For the BNP is truly a racist party which stands for a racially pure Britain. Pretending that it merely wants to preserve British culture, it actually believes that anyone who is not white or is a Jew will pollute that culture.

Its constitution says it is committed to ’stemming and reversing the tide of non-white immigration’, that it opposes any form of racial integration with non-European people – and restricts party membership to people of white Caucasian, Anglo-Saxon, Celtic and Norse stock.

Its leader Nick Griffin received a nine-month suspended prison sentence in 1998 for inciting racial hatred by suggesting the Holocaust was a hoax invented by the Jews to make money.

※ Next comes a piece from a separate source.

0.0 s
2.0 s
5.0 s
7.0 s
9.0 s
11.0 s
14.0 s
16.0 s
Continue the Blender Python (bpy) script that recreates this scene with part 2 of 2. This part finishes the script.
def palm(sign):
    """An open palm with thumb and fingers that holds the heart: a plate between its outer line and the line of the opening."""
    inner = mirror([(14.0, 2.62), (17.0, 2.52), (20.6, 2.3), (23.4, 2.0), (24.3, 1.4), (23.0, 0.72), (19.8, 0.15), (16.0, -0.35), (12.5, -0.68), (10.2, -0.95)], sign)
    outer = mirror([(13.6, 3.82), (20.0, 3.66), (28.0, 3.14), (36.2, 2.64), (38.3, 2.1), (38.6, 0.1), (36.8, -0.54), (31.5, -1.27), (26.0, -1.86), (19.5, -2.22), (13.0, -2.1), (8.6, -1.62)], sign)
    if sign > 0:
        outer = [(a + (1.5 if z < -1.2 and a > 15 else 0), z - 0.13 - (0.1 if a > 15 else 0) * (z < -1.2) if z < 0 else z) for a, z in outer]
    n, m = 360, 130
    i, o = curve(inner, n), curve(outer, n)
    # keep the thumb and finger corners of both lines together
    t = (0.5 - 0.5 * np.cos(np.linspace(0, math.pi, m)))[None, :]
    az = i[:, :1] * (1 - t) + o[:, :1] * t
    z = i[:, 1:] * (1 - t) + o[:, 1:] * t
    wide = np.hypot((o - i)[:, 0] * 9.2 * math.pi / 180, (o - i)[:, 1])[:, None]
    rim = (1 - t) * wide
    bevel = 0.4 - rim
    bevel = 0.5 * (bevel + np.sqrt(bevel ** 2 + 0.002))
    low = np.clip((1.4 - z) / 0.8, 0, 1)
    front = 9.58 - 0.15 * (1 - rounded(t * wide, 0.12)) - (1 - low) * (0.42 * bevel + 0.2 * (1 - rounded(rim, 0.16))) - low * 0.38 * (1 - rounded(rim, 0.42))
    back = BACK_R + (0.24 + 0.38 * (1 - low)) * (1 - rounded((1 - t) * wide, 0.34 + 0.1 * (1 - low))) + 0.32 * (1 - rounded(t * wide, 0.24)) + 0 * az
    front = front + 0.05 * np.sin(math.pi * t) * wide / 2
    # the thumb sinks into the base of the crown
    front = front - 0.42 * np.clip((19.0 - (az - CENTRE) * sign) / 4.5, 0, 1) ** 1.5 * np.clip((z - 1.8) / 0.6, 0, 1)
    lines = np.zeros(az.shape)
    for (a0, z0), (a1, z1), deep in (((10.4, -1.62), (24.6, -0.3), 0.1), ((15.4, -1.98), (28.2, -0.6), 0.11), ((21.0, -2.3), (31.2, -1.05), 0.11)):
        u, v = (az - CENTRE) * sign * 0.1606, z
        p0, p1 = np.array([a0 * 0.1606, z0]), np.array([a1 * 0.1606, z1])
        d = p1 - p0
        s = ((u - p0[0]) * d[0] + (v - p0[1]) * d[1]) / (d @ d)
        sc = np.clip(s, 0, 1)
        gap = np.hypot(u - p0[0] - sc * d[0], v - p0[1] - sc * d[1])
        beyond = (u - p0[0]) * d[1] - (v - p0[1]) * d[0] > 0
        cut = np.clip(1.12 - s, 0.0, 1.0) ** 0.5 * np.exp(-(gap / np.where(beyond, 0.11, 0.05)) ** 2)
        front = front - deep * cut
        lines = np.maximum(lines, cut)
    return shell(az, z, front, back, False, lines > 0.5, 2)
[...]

Elsewhere he has said: ‘We affirm that non-whites have no place here at all and will not rest until every last one has left our land.’

Astutely, he has re-branded the BNP as a respectable nationalist party by attempting to suppress all such talk. He has thus managed to dupe a dismayingly large number of otherwise decent people into believing that the BNP is worthy of their support.

But the real reason for the rise of the BNP is the white-hot fury among voters who feel abandoned and utterly disenfranchised by the entire political establishment.

What makes it ten times worse is that, since the BNP seizes upon genuine concerns, those in turn become demonised as ‘far Right’ ideas — which drives even more voters into the BNP’s cynical and menacing embrace.

But it is a mistake to denounce fascism as the province of the ‘far Right’. It is, in fact, the bastard child of Left-wing thinking. Indeed, even today some of the BNP’s own rhetoric is echoed in progressive circles.

For example, in the U.S., President Obama has been flirting with protectionism; while in Britain, the BNP’s denunciations of ‘greedy bankers’ are echoing across the political spectrum.

Britain — thank goodness – — has a visceral aversion to fascism. But given the alarm and confusion of the times, the danger is that such vilification by liberals and the Left of genuine grievances and concerns could become a self-fulfilling prophecy.